The Morning Call explains:

The Immigration and Customs Enforcement agent who took ... Urrutia-Cordon into custody claimed to have a warrant in his car, according to Urrutia-Cordon's attorney, who posted a video of the scene to Facebook. When challenged by the attorney, Joshua Fulmer, to produce the warrant, the agent said he was making an "administrative warrantless arrest."

The ICE agent had apparently been notified that Urrutia-Cordon would be appearing for the hearing, and made the arrest outside the courtroom before the hearing took place.

By way of background, section 236(a) of the Immigration and Nationality Act (INA) provides: "On a warrant issued by the Attorney General, an alien may be arrested and detained pending a decision on whether the alien is to be removed from the United States." Not that a warrant is always required: Section 287(a)(2) of the INA expressly provides for warrantless arrests by an immigration officer who "has reason to believe that the alien so arrested is in the United States in violation of" the immigration laws "and is likely to escape before a warrant can be obtained for his arrest."

ICE Directive Number 11072.1 covers civil immigration arrests at courthouses. It states, in part:

ICE civil immigration enforcement actions inside courthouses include actions against specific, targeted aliens with criminal convictions, gang members, national security or public safety threats, aliens who have been ordered removed from the United States but have failed to depart, and aliens who have re-entered the country illegally after being removed, when ICE officers or agents have information that leads them to believe the targeted aliens are present at that specific location.

Why do courthouse arrests occur? Three reasons: (1) That is where the criminals are, and in this case the criminal aliens; (2) courthouses are safe environments where the occupants have been screened for weapons before entering; and (3) "sanctuary policies" make it difficult for ICE agents to interview and arrest criminals in local jails — which are also "safe environments" where (I hope) the occupants have been screened for weapons before entering. As I have previously explained, arresting criminal aliens in courthouses, therefore, is safer for the ICE officers, the aliens, and the public than arresting them on the streets or at their residences.

The third reason above brings me back to Northampton County and its "interesting" executive order. According to the Morning Call:

McClure said there was no written policy regarding ICE arrests in the courthouse prior to the incident. He said the county had been reviewing a new policy for some time, but felt it needed to take action after Urrutia-Cordon's detainment.

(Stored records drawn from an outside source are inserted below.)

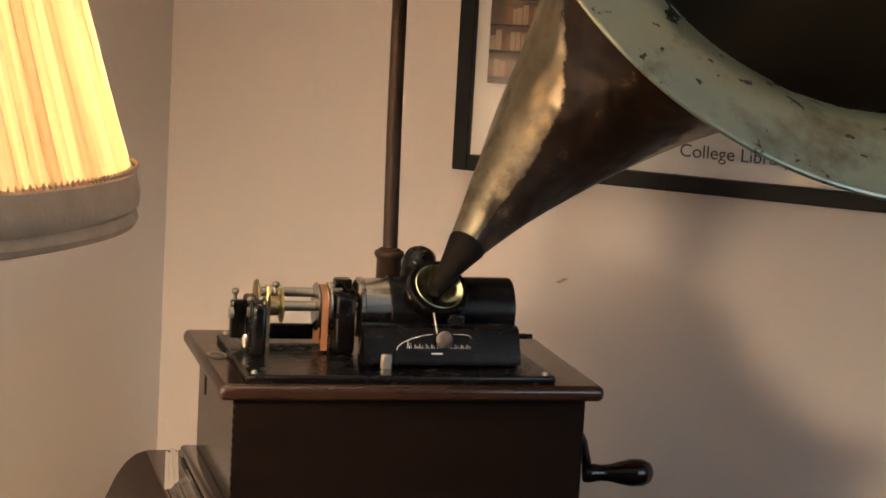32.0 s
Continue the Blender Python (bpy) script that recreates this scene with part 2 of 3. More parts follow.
def horn_dark():
    """The outside of the cone: dull pale brass painted along one side and one lower edge for reflected light, mottled
    brown on the rest, much dented.
    """
    m, n, l, p = node_mat("horn_back_painted_sheen")
    patches = noise_node(n, l, 12, 6, 0.65, None, 2.0)
    flakes = noise_node(n, l, 30, 5, 0.7, None, 4.0)
    uv, xyz, turn = n.new("ShaderNodeUVMap"), n.new("ShaderNodeSeparateXYZ"), n.new("ShaderNodeMath")
    l.new(uv.outputs[0], xyz.inputs[0])
    turn.operation = "MULTIPLY_ADD"
    turn.inputs[1].default_value = 0.13
    l.new(mix(n, l, 0.45, patches, flakes), turn.inputs[0])
    l.new(xyz.outputs[0], turn.inputs[2])
    # pale strips painted where the cone mirrors light, dark brown between them
    brown_mask = ramp(n, l, turn.outputs[0], [(PALE0, (1, 1, 1)), (PALE0 + 0.012, (0, 0, 0)), (PALE1, (0, 0, 0)), (PALE1 + 0.008, (1, 1, 1)), (0.735, (1, 1, 1)), (0.747, (0, 0, 0))])
    brass = ramp(n, l, patches, [(0.34, (0.30, 0.25, 0.155)), (0.50, (0.40, 0.36, 0.26)), (0.64, (0.15, 0.12, 0.08))])
    brown = ramp(n, l, flakes, [(0.35, (0.018, 0.0115, 0.0085)), (0.62, (0.036, 0.022, 0.015)), (0.74, (0.12, 0.09, 0.06))])
    l.new(mix(n, l, brown_mask, brass, brown), p.inputs["Base Color"])
    l.new(mix(n, l, brown_mask, (0.90,) * 3, (0.0,) * 3), p.inputs["Metallic"])
    l.new(mix(n, l, brown_mask, (0.34,) * 3, (0.42,) * 3), p.inputs["Roughness"])
    p.inputs["Specular IOR Level"].default_value = 0.3
    b1 = n.new("ShaderNodeBump")
    b1.inputs["Strength"].default_value, b1.inputs["Distance"].default_value = 0.9, 0.016
    l.new(noise_node(n, l, 17, 2, 0.5), b1.inputs["Height"])
    b2 = bump(n, l, p, flakes, 0.25, 0.002)
    l.new(b1.outputs[0], b2.inputs["Normal"])
    return m


PALE0, PALE1 = 0.20, 0.468  # where the painted pale reflection lies, in turns about the horn
HORN_IN, HORN_OUT = horn_brass(), horn_dark()
GLINT = surface("glint_brass", (0.50, 0.46, 0.27), (0.68, 0.66, 0.50), 14, (0.08, 0.2), metal=1.0, bumps=0.05)
# one brass in two tones: near-black where shade lies deep, lighter at the mouth
SHADEDBRASS = surface("shaded_brass", (0.010, 0.0080, 0.0045), (0.020, 0.016, 0.009), 3, (0.5, 0.65), metal=0.8, fine=18, bumps=0.1, dist=0.003)
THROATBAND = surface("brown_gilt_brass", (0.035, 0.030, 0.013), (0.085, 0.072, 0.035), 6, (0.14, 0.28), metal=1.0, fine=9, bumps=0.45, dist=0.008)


def shade_cloth():
    """Pleated silk: light comes through it, less where the folds lie double; all threads run along the pleats."""
    m, n, l, p = node_mat("pleated_silk")
    out = n["Material Output"]
    uv = n.new("ShaderNodeUVMap")

    def along(su, sv, detail, w):
        mp, t = n.new("ShaderNodeMapping"), n.new("ShaderNodeTexNoise")
        mp.inputs["Scale"].default_value = (su, sv, 1)
        mp.inputs["Location"].default_value = (w, w, 0)
        t.inputs["Scale"].default_value, t.inputs["Detail"].default_value = 1.0, detail
        l.new(uv.outputs[0], mp.inputs[0])
        l.new(mp.outputs[0], t.inputs["Vector"])
        return t.outputs["Fac"]

    broad, specks = along(14, 0.8, 2, 9.0), along(160, 26, 2, 5.0)
    fold = n.new("ShaderNodeUVMap")
    fold.uv_map = "Fold"
    xyz = n.new("ShaderNodeSeparateXYZ")
    l.new(fold.outputs[0], xyz.inputs[0])
    doubled = ramp(n, l, xyz.outputs[0], [(0.0, (0.56, 0.50, 0.42)), (0.35, (0.78, 0.75, 0.70)), (0.78, (1.0, 1.0, 1.0)), (1.0, (0.92, 0.90, 0.87))])
    own = ramp(n, l, xyz.outputs[1], [(0.0, (0.50, 0.43, 0.35)), (0.12, (0.78, 0.74, 0.68)), (0.45, (0.96, 0.95, 0.93)), (1.0, (1.25, 1.25, 1.25))])
    col = ramp(n, l, along(420, 6, 2, 1.0), [(0.3, (0.80, 0.67, 0.46)), (0.7, (0.90, 0.80, 0.60))])
    col = mix(n, l, ramp(n, l, specks, [(0.72, (0, 0, 0)), (0.76, (0.55,) * 3)]), col, (0.40, 0.25, 0.11))
    # broad bands imitate uneven bulb glow in what the cloth lets through
    thick = ramp(n, l, broad, [(0.36, (0.185, 0.135, 0.080)), (0.5, (0.26, 0.197, 0.124)), (0.64, (0.36, 0.285, 0.19))])
    thick = mix(n, l, 1.0, mix(n, l, 1.0, thick, doubled, "MULTIPLY"), own, "MULTIPLY")
    d, t, x = n.new("ShaderNodeBsdfDiffuse"), n.new("ShaderNodeBsdfTranslucent"), n.new("ShaderNodeMixShader")
    l.new(col, d.inputs[0])
    l.new(mix(n, l, 1.0, col, thick, "MULTIPLY"), t.inputs[0])
    x.inputs[0].default_value = 0.55
    l.new(d.outputs[0], x.inputs[1])
    l.new(t.outputs[0], x.inputs[2])
    l.new(x.outputs[0], out.inputs[0])
    return m


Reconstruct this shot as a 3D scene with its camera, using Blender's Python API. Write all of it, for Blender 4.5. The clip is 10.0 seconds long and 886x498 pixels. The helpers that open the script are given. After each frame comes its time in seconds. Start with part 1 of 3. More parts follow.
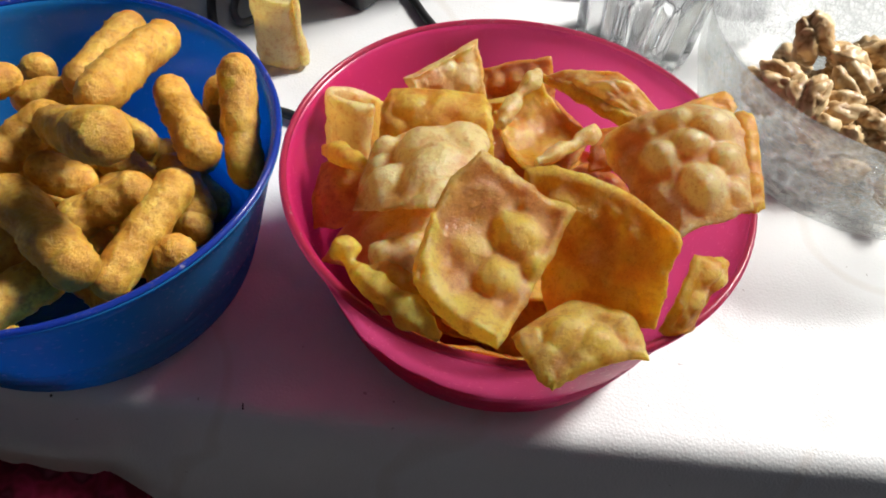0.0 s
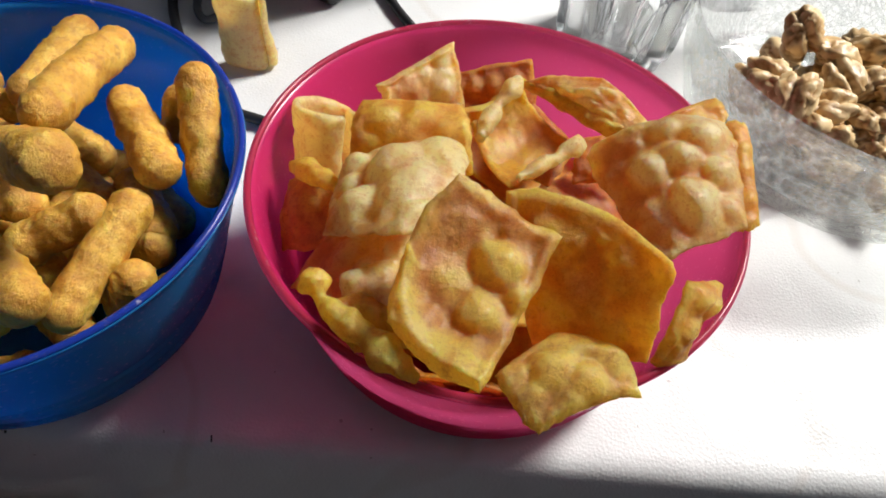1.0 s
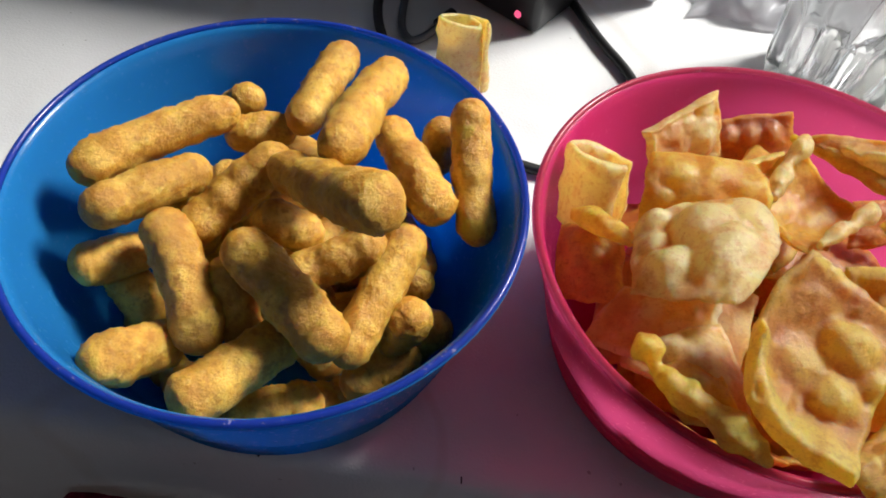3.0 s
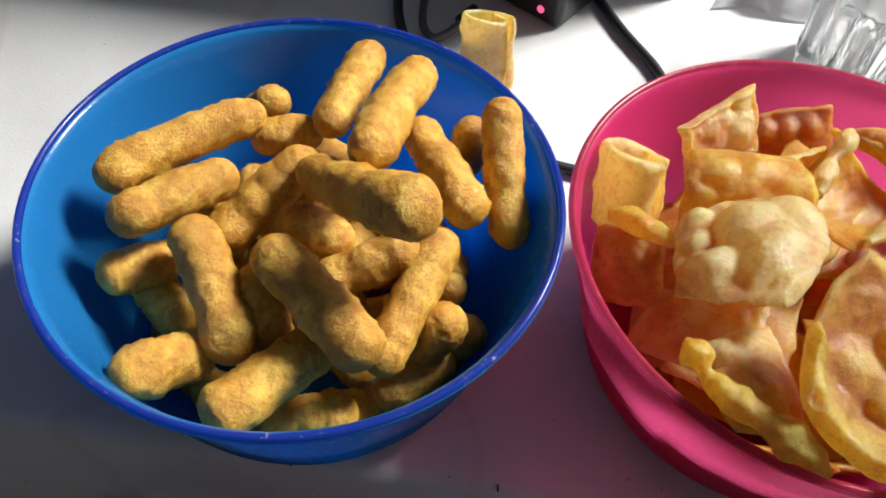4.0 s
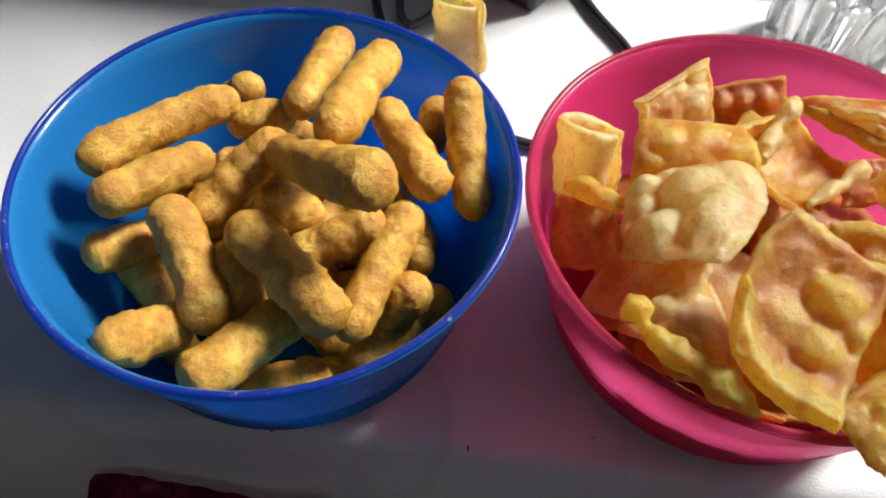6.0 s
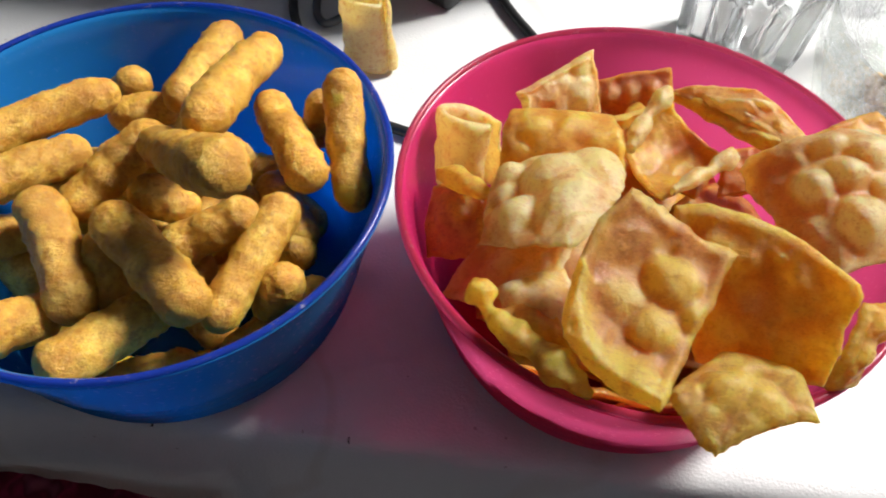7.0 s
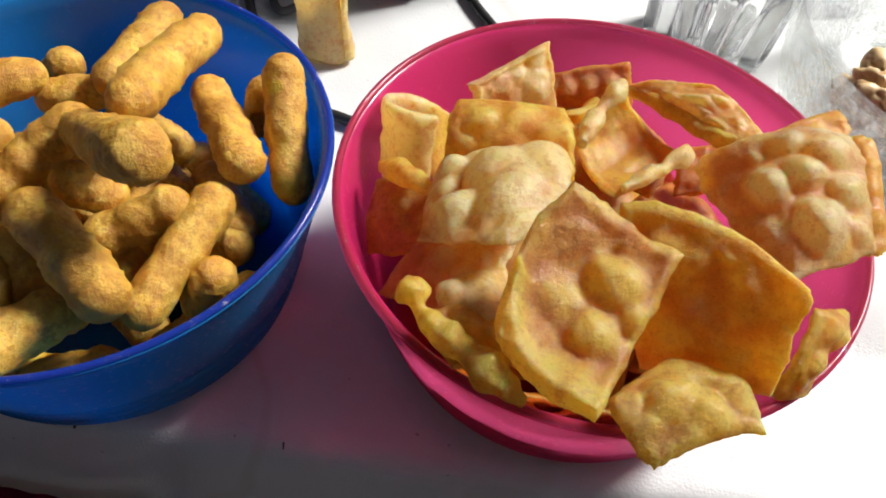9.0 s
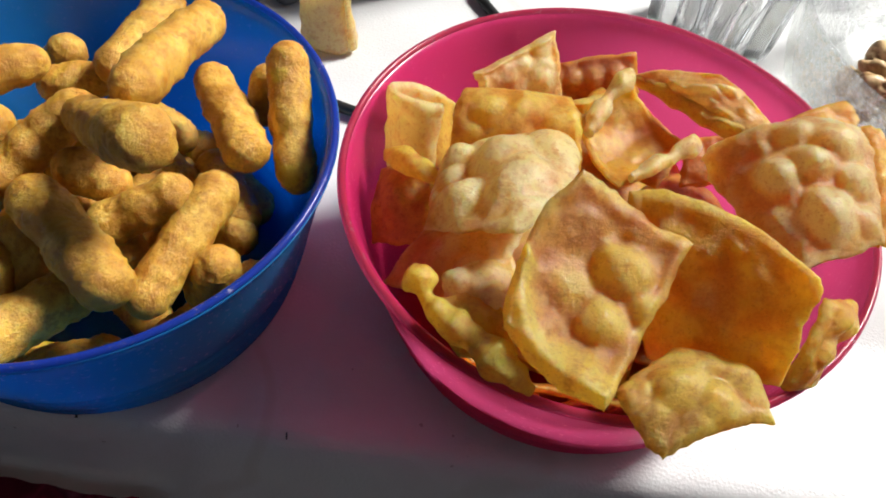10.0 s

"We understand that a balance needs to be struck," McClure said. "There are bad people who need to be deported. There are also constitutional safeguards that need to be in place."

You can't argue with that. Of course, I would point out that the executive order in question covers more than courthouse arrests, but that is a different issue (and nothing says politics has to make sense).

As noted, under that executive order, the sheriff of Northampton County and the county Department of Corrections will honor ICE detainers for criminal aliens for "48 hours after a Judge of the Court of Common Pleas has relinquished jurisdiction of the state case", so long as those officials receive the detainer by the time such judge "releases the person not lawfully in our country". This would appear to apply not just to the period after conviction without incarceration, but also after any intermediate hearing on the criminal matter, as well.

This is good, because the refusal by certain state and local law-enforcement officers in sanctuary jurisdictions to honor detainers is what has made ICE's job of protecting the public so difficult, as the Center has previously noted.

But, as noted, under that executive order, those criminal aliens will only be handed over to ICE if a representative of the agency "appears either in court or at the jail with a warrant signed by a Federal Judge or a Federal Magistrate" (again, emphasis in original) during that 48-hour detention period.

That is bad, because as my colleague Dan Cadman and I have each noted, such judicial warrants don't exist and, further, are not necessary — Congress has given ICE officers authority to issue warrants, as section 236(a) of the INA, referenced above, shows.

Or, as Cadman has stated:

Exactly what kind of "court order" are ICE agents to seek when asking authority to detain an alien? There is no provision in the INA — no provision whatsoever — for judicial orders.

...

As the Supreme Court has made clear repeatedly over many years, Congress possesses the plenary power granted it by the Constitution to decide exactly what kind of due process an alien should be afforded in proceedings having to do with his right to enter or to remain in the United States. If Congress had wished to bestow on the federal courts the decision-making power over arrest and detention of aliens, particularly criminal aliens, it would have done so. That it chose not to do so was not simply an oversight.

So, to recap, because someone took a video of an ICE officer performing what would appear to be a legitimate warrantless arrest (you can watch it yourself here), Northampton County, Pa., now has a policy under which criminal aliens can be detained for 48 hours for ICE to take custody, but ultimately those criminal aliens will be released because the precondition for handing the alien over to ICE (a judicial warrant) does not exist.

As Cadman noted, Congress (not the state and certainly not a county executive) has plenary power over immigration. This executive order underscores just one reason why that is true — immigration generally, and immigration enforcement in particular, is complex, and best left to the experts — not to a reactionary local politico. Otherwise, incongruous results will plainly follow.